PageFaults, Connections, and very high level of Network Timeouts!


#1

I have a couchbase installation in development (OSX, PHP libcouchbase, and Couchbase 2.01) which works without any issue but my production instance (Ubuntu, PHP libcouchbase, and Couchbase 2.1.1) is having a LOT of problems and I’m hoping I can get a little help on the following:

  1. Connections: even after restarting the machine I notice that the number of connections reported as being consistently around 80 connections. Keeping in mind that this site is not yet live and therefore has almost no usage, this seems abnormal or is it?
  2. CPU Spikes: the CPU seems to bounce between 40-60% on the Couchbase Console although running top from the command line indicates a somewhat lower utilisation. What is also pretty odd is that just watching the CPU meter chug along (again in the Couchbase Console) it seems to be popping up to 100% utilisation here and there and this is with zero load. Can anyone explain this?
  3. Page Faults:I am getting 0 "Major Faults" but my "Minor Faults" are constantly moving up and down between 1.5k to 5.5k. Again this is under zero load. Is this normal? Is there anywhere I can go to better understand what these variables actually mean?

#2

As a quick update, the number of minor faults was underreported above. I’m getting between between 1k and 15k at any given moment.


#3

Hi,

Could you give some details on your environment - for example Server Quota, bucket size, op/s, residency ratio?

If you haven’t already, I’d look at the Best Practices in the admin guide, particularly in terms of sizing your cluster: http://docs.couchbase.com/couchbase-manual-2.2/#best-practices

One thing to note in addition - as you’re using the PHP client (which typically cannot persist connections like the other SDKs) I’d look at using the config cache - see: http://docs.couchbase.com/couchbase-sdk-php-1.2/#configuration-cache This should reduce the load PHP clients give to the system.


#4

The configuration cache sounds very important. I’ll get that incorporated soon. WRT to the best practices document … I have looked at that and I’m definitely below-spec but was hoping to run a very small test instance on AWS without needing to get fancy with auto-start and stop automation but I think that ultimately will not be possible.

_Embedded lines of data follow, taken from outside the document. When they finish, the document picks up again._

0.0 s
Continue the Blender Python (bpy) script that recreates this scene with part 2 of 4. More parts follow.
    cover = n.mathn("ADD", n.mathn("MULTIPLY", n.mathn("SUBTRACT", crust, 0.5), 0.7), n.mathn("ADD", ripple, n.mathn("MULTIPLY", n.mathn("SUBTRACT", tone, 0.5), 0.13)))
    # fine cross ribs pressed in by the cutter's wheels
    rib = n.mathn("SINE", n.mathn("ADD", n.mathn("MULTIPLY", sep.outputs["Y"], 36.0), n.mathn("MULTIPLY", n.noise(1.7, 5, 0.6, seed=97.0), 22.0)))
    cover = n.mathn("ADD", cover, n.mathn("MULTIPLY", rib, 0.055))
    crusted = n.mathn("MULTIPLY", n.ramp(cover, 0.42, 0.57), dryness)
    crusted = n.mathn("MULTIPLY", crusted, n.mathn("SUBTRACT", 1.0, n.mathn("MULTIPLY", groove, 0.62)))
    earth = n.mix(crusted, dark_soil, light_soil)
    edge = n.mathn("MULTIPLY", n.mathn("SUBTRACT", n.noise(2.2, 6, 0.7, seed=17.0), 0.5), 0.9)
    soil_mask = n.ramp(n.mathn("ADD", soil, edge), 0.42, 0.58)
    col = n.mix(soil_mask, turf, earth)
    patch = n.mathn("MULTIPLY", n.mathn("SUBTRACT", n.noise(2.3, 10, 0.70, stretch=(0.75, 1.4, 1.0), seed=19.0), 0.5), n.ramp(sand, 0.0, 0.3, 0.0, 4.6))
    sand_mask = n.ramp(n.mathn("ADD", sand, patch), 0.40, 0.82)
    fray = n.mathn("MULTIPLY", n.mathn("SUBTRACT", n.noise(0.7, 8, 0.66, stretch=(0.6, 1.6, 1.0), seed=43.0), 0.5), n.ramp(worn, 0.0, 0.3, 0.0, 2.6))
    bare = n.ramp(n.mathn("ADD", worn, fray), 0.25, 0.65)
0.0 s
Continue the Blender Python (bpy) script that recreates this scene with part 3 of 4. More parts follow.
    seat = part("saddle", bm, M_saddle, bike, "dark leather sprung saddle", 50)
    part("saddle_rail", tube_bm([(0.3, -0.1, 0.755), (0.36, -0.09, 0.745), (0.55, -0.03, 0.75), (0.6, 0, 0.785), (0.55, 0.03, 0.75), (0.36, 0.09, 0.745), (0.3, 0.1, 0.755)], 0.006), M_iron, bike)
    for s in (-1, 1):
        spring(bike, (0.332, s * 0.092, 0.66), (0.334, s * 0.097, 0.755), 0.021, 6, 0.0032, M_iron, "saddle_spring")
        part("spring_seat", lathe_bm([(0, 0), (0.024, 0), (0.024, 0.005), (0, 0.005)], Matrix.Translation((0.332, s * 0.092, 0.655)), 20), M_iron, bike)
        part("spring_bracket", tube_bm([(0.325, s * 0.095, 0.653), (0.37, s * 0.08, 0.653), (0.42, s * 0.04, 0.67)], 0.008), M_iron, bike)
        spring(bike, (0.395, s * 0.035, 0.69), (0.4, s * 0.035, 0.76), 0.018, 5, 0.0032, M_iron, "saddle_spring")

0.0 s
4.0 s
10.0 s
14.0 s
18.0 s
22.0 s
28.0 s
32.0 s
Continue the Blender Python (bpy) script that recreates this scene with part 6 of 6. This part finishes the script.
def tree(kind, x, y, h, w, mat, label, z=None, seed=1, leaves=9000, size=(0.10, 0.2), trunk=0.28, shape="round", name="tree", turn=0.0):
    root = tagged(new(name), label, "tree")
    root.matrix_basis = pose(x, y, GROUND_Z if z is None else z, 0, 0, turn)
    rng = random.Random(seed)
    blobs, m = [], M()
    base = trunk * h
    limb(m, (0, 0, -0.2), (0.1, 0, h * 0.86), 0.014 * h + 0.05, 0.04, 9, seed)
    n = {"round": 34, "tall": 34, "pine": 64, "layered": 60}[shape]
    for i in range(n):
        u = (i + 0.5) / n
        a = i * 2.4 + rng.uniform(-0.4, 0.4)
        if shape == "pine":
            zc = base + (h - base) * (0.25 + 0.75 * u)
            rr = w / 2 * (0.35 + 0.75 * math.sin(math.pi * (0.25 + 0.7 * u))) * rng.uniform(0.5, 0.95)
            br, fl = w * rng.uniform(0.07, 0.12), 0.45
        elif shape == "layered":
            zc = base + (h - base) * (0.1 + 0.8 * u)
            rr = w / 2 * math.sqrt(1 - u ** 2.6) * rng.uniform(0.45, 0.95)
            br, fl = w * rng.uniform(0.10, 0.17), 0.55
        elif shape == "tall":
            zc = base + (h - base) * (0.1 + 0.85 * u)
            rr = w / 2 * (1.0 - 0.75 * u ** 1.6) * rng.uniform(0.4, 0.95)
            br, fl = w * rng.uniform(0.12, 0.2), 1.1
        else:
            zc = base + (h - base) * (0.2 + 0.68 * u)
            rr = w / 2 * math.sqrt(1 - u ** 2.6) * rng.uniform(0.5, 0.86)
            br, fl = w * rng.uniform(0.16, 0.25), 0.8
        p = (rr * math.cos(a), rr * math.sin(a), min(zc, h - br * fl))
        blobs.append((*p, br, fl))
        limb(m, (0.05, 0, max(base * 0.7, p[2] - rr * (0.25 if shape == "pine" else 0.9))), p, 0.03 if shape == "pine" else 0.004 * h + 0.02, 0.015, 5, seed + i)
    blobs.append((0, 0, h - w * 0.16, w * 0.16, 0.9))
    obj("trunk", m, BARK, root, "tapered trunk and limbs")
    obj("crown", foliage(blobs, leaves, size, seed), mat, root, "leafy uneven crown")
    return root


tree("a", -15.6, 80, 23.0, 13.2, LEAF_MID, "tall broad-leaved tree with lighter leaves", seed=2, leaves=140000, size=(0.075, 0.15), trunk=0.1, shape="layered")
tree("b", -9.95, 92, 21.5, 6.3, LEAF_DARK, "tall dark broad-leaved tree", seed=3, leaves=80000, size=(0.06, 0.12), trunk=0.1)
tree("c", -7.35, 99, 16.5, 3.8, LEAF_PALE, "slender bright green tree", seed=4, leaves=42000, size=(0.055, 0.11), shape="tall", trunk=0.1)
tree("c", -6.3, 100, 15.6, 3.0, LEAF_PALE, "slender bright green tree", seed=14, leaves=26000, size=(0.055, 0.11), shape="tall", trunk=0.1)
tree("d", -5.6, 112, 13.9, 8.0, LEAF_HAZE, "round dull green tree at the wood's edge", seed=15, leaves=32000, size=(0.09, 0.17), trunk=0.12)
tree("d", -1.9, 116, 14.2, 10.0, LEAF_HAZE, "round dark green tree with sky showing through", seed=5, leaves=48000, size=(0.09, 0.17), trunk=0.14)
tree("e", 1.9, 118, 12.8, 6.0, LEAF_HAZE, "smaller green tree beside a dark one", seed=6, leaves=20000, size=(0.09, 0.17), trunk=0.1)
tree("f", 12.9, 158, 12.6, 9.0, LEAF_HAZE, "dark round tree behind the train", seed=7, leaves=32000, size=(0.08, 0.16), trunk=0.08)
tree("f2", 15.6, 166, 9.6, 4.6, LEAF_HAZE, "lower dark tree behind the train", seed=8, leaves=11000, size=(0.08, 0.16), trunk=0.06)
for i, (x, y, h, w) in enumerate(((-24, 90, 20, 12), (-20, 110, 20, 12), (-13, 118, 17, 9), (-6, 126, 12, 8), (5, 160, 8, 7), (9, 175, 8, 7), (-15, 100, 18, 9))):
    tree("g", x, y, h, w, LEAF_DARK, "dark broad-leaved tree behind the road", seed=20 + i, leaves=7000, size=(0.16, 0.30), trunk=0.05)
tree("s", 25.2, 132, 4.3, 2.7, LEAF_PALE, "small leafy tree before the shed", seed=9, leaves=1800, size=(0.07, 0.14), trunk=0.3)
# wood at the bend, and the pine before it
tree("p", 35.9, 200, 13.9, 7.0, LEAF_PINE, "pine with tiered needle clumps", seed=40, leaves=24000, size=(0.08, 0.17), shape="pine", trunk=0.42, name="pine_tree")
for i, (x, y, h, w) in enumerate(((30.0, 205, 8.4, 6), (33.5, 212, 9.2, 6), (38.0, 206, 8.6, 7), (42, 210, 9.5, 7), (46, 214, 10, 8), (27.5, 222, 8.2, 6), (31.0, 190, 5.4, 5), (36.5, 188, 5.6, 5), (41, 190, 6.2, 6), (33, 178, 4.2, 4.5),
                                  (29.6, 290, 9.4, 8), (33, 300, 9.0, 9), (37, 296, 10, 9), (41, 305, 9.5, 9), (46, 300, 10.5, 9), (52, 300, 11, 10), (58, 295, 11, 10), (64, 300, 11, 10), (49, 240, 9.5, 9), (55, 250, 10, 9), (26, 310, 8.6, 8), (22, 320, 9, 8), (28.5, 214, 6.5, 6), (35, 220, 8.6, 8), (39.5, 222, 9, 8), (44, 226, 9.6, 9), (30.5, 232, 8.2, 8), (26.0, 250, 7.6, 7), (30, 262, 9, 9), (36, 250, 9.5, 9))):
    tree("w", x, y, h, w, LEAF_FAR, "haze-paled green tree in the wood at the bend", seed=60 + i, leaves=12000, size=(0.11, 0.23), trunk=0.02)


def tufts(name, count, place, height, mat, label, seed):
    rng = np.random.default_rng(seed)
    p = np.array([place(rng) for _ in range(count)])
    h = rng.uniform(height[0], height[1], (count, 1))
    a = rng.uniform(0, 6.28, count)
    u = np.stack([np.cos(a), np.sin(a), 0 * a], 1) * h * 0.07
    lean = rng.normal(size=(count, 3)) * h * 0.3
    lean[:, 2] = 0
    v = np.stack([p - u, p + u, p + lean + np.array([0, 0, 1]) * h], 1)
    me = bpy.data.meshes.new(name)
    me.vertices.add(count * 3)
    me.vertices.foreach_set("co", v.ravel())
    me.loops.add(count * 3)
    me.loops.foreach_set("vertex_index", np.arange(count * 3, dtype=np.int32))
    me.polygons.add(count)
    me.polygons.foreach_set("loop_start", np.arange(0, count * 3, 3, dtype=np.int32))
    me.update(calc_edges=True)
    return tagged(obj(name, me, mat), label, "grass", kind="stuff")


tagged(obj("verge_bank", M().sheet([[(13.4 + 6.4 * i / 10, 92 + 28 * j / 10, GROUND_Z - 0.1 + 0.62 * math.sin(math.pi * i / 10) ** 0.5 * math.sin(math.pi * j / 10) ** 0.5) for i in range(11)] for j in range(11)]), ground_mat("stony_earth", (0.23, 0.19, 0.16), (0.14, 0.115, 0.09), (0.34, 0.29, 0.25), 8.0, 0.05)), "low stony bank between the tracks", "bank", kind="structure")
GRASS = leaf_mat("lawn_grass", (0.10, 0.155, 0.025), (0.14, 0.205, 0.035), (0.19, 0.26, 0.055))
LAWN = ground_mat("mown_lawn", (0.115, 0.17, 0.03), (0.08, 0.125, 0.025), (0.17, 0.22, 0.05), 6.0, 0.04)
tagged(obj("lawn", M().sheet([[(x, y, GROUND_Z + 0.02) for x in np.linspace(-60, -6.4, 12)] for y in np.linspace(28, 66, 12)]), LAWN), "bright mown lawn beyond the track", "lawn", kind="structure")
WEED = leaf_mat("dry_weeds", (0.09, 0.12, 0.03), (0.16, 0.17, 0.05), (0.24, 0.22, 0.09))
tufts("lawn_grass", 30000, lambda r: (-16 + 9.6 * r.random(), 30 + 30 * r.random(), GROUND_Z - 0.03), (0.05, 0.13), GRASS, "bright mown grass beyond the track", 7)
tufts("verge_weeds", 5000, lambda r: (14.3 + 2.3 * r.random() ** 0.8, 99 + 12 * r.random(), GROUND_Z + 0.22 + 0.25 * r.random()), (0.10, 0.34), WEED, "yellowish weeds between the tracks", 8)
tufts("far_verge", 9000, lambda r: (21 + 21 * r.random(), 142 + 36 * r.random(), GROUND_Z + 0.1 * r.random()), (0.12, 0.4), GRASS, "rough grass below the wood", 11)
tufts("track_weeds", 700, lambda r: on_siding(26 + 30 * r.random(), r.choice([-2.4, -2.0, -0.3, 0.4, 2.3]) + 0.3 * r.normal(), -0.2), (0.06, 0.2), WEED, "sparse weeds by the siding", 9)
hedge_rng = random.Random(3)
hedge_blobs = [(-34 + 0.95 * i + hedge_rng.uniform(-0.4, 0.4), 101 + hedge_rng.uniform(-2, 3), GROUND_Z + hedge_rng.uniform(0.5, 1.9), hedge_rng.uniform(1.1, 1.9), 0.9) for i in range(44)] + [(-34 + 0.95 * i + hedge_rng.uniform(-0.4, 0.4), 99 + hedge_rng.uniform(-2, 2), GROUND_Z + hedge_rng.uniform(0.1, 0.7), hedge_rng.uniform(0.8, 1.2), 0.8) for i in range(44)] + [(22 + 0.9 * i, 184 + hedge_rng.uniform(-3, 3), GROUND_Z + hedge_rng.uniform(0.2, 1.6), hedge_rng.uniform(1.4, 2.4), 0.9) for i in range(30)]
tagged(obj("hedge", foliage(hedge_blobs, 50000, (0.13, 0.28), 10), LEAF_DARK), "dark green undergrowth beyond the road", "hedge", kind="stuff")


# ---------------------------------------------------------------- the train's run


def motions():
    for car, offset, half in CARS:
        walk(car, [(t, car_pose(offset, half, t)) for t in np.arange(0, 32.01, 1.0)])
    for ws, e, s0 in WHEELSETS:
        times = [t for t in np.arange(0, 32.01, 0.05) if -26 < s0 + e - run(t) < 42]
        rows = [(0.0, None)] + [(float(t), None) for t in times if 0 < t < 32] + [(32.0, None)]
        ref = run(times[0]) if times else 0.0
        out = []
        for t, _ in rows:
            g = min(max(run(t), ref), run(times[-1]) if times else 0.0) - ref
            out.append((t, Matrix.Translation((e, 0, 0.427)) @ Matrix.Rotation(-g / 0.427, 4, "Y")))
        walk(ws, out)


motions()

I have no created a auto-shutdown on idle procedure for my AWS instance an upgraded from a m1.small to a m1.medium and at least on first inspection this seems good enough for some basic testing.


#5

Further to the major / minor page faults - these are standard OS metric and so any Linux documentation should help. You are likely memory contrained - check the amount of free memory, swap usage and the quotas and sizes of your buckets.